Weekly problem sets are assigned on the class website here. Homeworks are collected at the start of each Thursday class (so I can answer questions about them in class) and are returned at the following Tuesday class. LaTeX'd homework assignments can also be submitted electronically as pdf attachments to an e-mail sent to sta532@stat.duke.edu. Until solutions are posted, late homeworks are accepted but are penalized 10% per day. The lowest homework score will be dropped. Exam week homeworks are due on Tuesday to give you a chance to ask questions about them and get feedback before the test.

Homework problems are awarded points based on your success in communicating a correct solution. For full credit the solution must be clear, concise, and correct; even a correct solution will lose points or be returned ungraded if it is not clear and concise. Neatness counts. Consider using LaTeX and submitting your work in pdf form if necessary (it's good practice anyway).

Note on Exams:

In-class Midterm and Final examinations are closed-book and closed-notes with one 8½"×11" sheet of your own notes permitted. Tests from a recent STA532 offering are available to help you know what to expect and to help you prepare for this year's tests:
Spring 2015: 1st Midterm 2nd Midterm Final Exam
Solutions are not made available for these, because many students can't resist looking up the answer when they get stuck and then the exams lose their value for you. Most exams are given in multiple versions that differ in very minor ways that don't affect their difficulty, to help ensure all students are doing their own work (see Academic Integrity section below).

Note on Evaluation:

Course grade is based on homework (10%), in-class midterm exams (25% each), and final exam (40%). Most years grades range from B- to A, with a median grade near the B+/A- boundary. Grades of C+ or lower are possible (best strategy: skip some homeworks, skip several classes, tank an exam or two), as is A+ (given about once every two or three years for exceptional performance).

Note on Enrollment:

Spaces in this course are reserved for Statistical Science Masters students.

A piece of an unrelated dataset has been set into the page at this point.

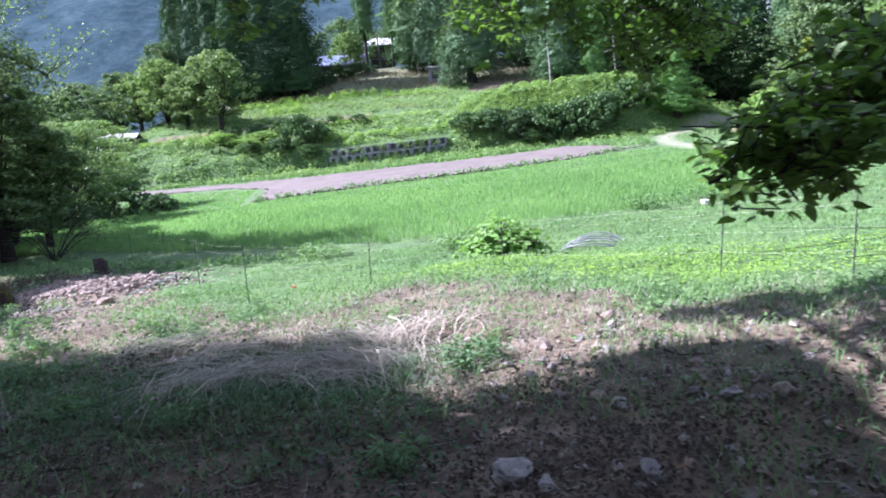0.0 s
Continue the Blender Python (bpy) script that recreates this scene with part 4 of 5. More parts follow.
def build_bare_shrub():
    rng = np.random.default_rng(52)
    ob = thing("arching_shrub", spot(-14.0, 22.8), "shrub with dark bare arching stems and grey-green leaves on top", "shrub")
    b, s = Soup(), Soup()
    for i in range(17):
        a = rng.uniform(-1.3, 1.3) + (0 if i % 3 else math.pi)
        r = rng.uniform(1.0, 2.7)
        z = rng.uniform(0.8, 2.0)
        e = np.array([r * math.cos(a), r * math.sin(a) * 0.8, z])
        line = limb(b, [(0, 0, -0.1), e * np.array([0.35, 0.35, 0.5]), e * np.array([0.75, 0.75, 0.9]), e], 0.02, 0.006, 9, 5)
        for j in range(4, 9):
            t = line[j] + rng.normal(0, 0.35, 3)
            limb(b, [line[j], (line[j] + t) / 2, t], 0.008, 0.003, 4, 4)
            k = 20 if j > 5 else 0
            if not k:
                continue
            at = t + rng.normal(0, 0.26, (k, 3)) * np.array([1.3, 1.3, 0.6])
            s.add(*leaf_quads(at, rng.normal(0, 0.5, (k, 3)) + np.array([0, 0, 0.8]), rng.uniform(0.06, 0.13, k), 0.5, rng))
    part("branchwork", b.mesh("branchwork", M_BARK, True), ob, "dark arching branches")
    part("foliage", s.mesh("foliage", M_SHRUB), ob, "grey-green leaves")


build_bare_shrub()


def build_overhang():
    """The tree over the path: its trunk stands beside the path, limbs arch over and twigs hang down."""
    rng = np.random.default_rng(53)
    x0, y0, z0 = spot(6.4, -1.6)
    ob = thing("overhanging_tree", (x0, y0, z0), "tree over the path with hanging twigs of dark green leaves", "tree")
    o = np.array([x0, y0, z0])
    b, c, n, t, sz = Soup(), [], [], [], []
    limb(b, [(0, 0, -0.4), (0, 0.1, 1.5), (-0.3, 0.4, 3.2), (-0.5, 0.8, 5.0)], 0.26, 0.18, 10, 9)
    main = limb(b, [(-0.4, 0.7, 4.4), (-2.0, 2.4, 4.9), (-4.0, 4.2, 4.5), (-5.4, 4.9, 3.8), (-6.1, 5.1, 3.3)], 0.11, 0.03, 16, 8)
    low = limb(b, [(-0.1, 0.2, 1.6), (-1.6, 2.4, 1.6), (-3.2, 4.5, 1.45), (-4.4, 5.0, 1.05), (-5.05, 4.95, 0.76)], 0.07, 0.012, 14, 7)

    def twig(a, e, r, leaves, size, sag=0.0, k=1.0):
        a, e = np.asarray(a, float), np.asarray(e, float)
        m = (a + e) / 2 + rng.normal(0, 0.10 * k, 3) + np.array([0, 0, sag])
        line = limb(b, [a, m, e], r, 0.004 * k, 9, 5)
        for _ in range(leaves):
            q = rng.uniform(0.1, 1)
            p = line[min(8, int(q * 9))]
            d = rng.normal(0, 1, 3) * np.array([1, 1, 0.55]) + unit(e - a) * 0.6 + np.array([0, 0, -0.25])
            d = unit(d)
            c.append(p + d * rng.uniform(0.01, 0.07) * k)
            t.append(d)
            n.append(rng.normal(0, 0.45, 3) + np.array([0, 0, 1]))
            sz.append(size * rng.uniform(0.65, 1.25))
        return line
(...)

Other well-prepared students are welcome, but space in the course is limited and in most years it is over-subscribed.

Note on Auditing:

Unregistered students are welcome to sit in on or (preferably) audit this course if:
  1. There are enough seats in the room, and
  2. They are willing to commit to active participation.
I expect all students to participate actively. It hurts the class atmosphere and lowers students' expectations when some attenders are just spectators. I try to discourage that by requiring active participation of everyone, including auditors, to make the classes more fun and productive for us all. Past experiences suggests that most auditors stop attending midway through the semester, when they have to balance competing demands on their time; if this course material is important to you, it is better to take the class for credit.

Note on Absence:

No excuse is needed for missing class. Class attendance is entirely optional. You remain responsible for turning in homework on time and for material presented in class that is not in the readings. Try not to get sick at scheduled examination times.

Academic Integrity

You may discuss and collaborate in solving homework problems, but you may not copy— each student should write up his or her solution. Cheating on exams, copying or plagiarizing homeworks or projects, lying about an illness or absence and other forms of academic dishonesty are a breach of trust with classmates and faculty, and will not be tolerated. They also violate Duke's Community Standard and will be referred to the Graduate School Judicial Board or the Dean of the Graduate School.